Now transitivity π*2U⊆π*1U∨π*3U is equivalent to the special case that each triple of the form ↓(A)⊗↓(X)⊗↓(C), with A⋈C, is an element of the above set. This means exactly that whenever A⋈C there are sets D,E such that A⋈D and E⋈C and X=D∪E, the decomposability axiom for a proximal apartness.
None of this actually requires X to be discrete. However, if we allow X to be non-discrete, then there should be some compatibility condition on a proximity, such as that every A∈O(X) satisfies A=⋁{B∈O(X)∣∃C,A∪C=X∧B⋈C}. I’m not sure yet how to interpret that in terms of a closed equivalence relation.

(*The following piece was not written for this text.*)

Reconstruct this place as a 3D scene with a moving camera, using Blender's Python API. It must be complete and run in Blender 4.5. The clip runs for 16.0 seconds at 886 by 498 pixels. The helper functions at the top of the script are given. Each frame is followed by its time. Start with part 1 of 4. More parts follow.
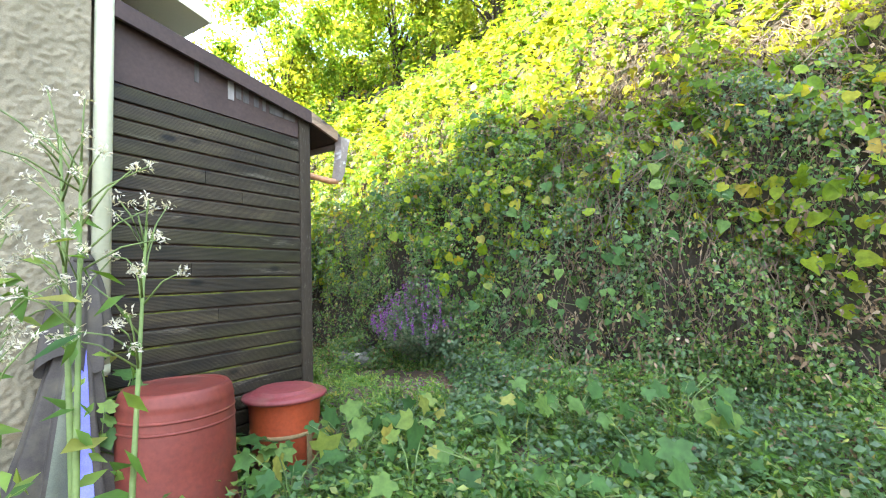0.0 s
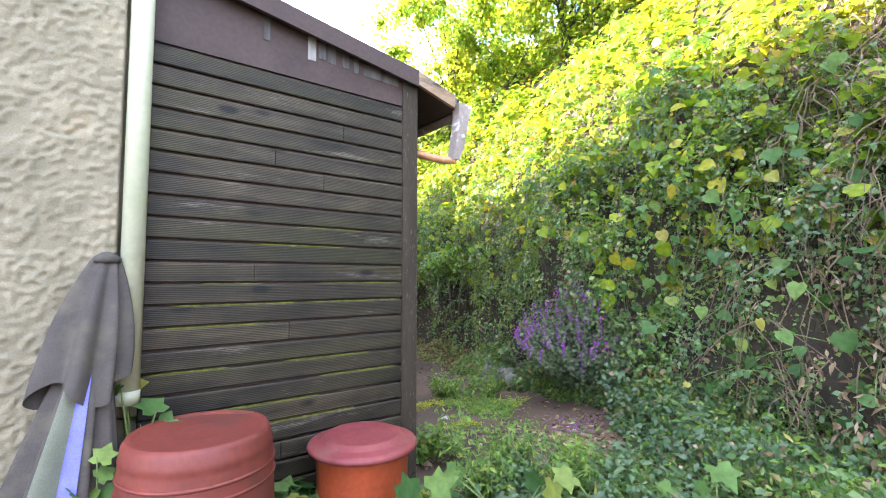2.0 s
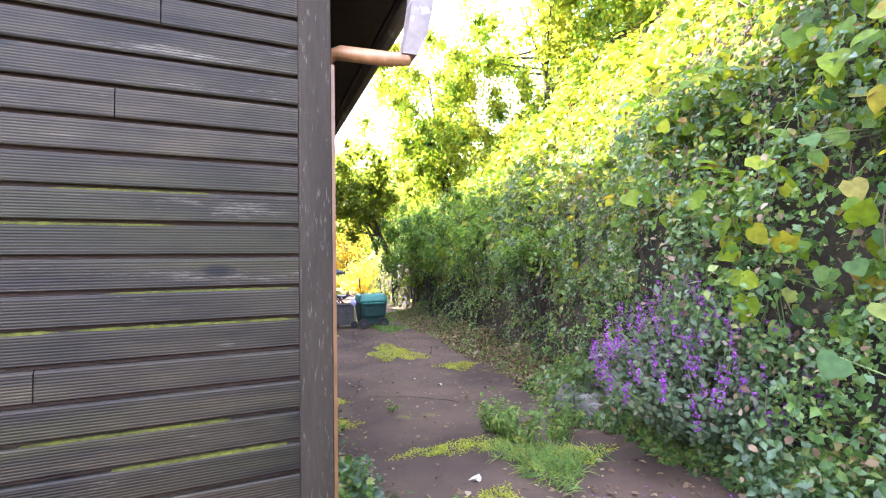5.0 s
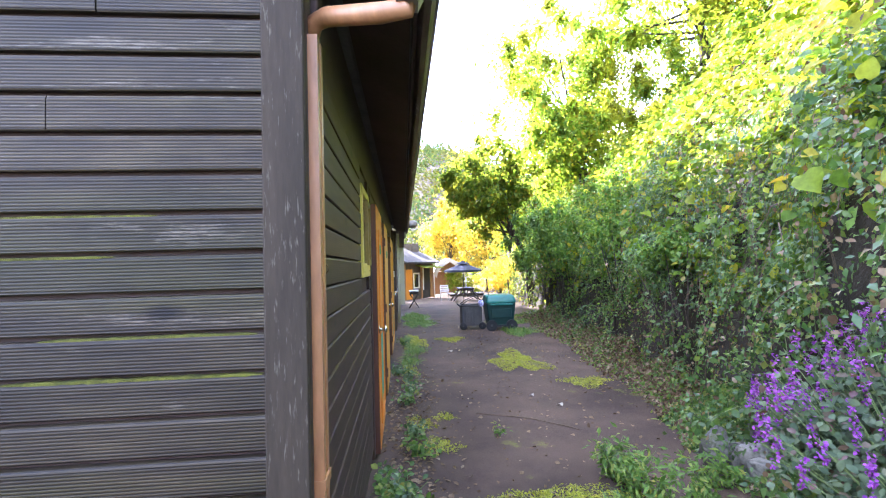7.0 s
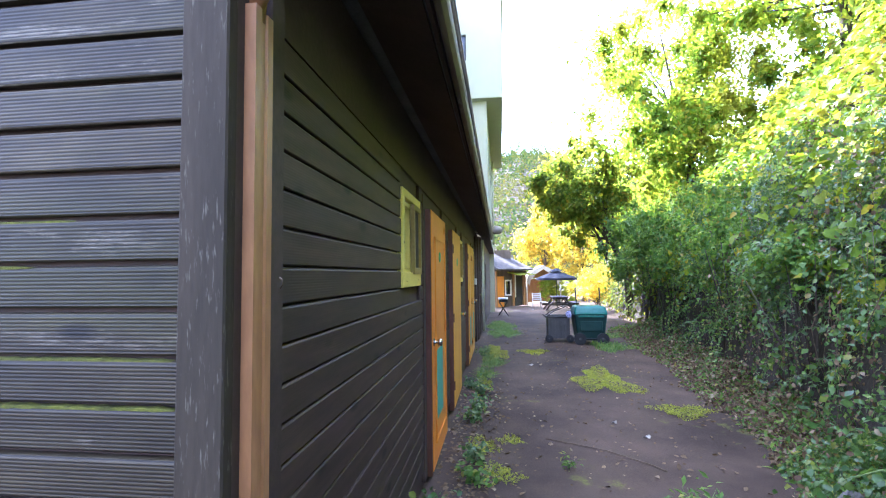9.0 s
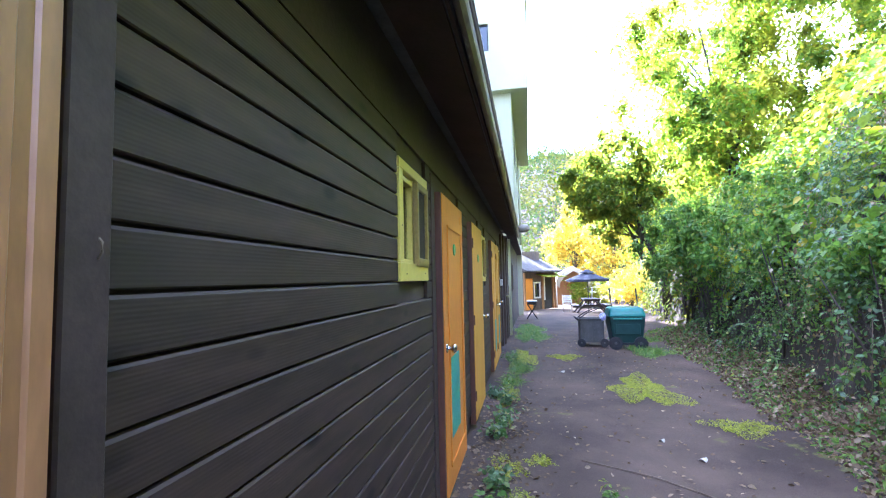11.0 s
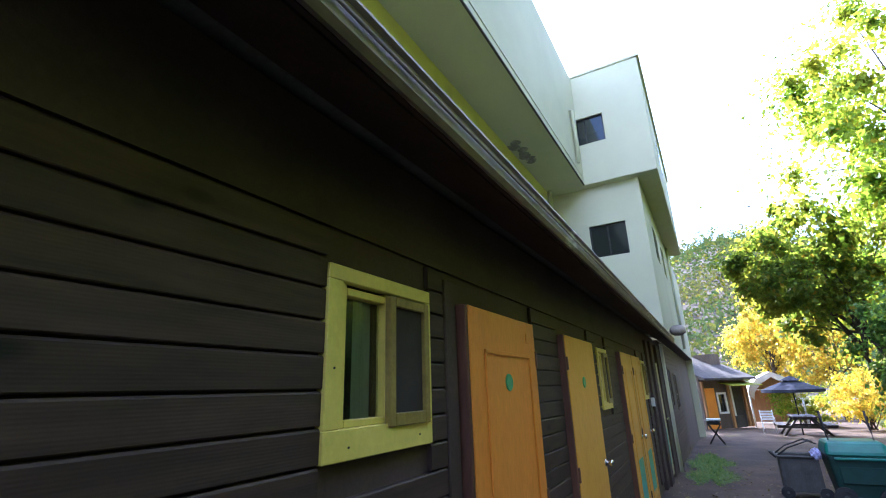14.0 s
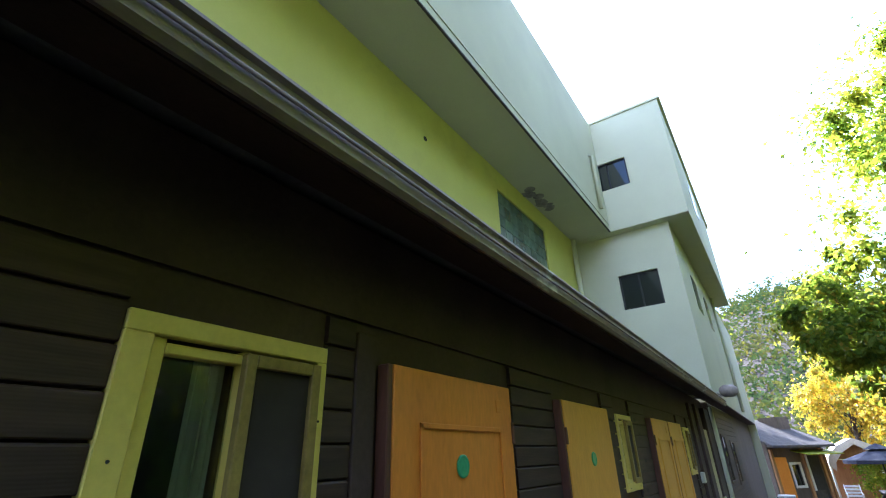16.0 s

However, K0X has the interesting property that any map f:X→Y with Y compact Hausdorff (i.e. compact regular) factors through a map g:K0X→Y defined by g*(W)={A∈O(X)∣A◃f*W}, where ◃ is the well-inside relation of regularity. I don’t think g is unique, and while K0X itself is compact and contains X densely, it is not Hausdorff — but quotienting it by a closed equivalence relation seems like a natural way to make it Hausdorff! Certainly the kernel pair of a Hausdorff quotient is a closed equivalence relation, so that if an effective equivalence relation has a Hausdorff quotient then it is closed. Dually, if a closed equivalence relation is effective, then the quotient map is proper, and since closed sublocales descend along proper maps it follows that the quotient is Hausdorff. Thus, the effective closed equivalence relations on K0X correspond bijectively to quotients of K0X that are Hausdorff, giving a locale-theoretic approach to the standard bijective correspondence between proximities and compactifications.
This suggests strongly that effectiveness should correspond to the above compatibility condition on proximities. However, I don’t know how to show this because I don’t know a characterization of which equivalence relations in Loc are effective.
Oh, that’s silly – the compatibility condition doesn’t mean Hausdorffness of the quotient, it means that the composite map from X to the quotient is a sublocale embedding. Maybe the quotient is always Hausdorff. I think I can show that it does look like other definitions of the compactification of a proximity locale.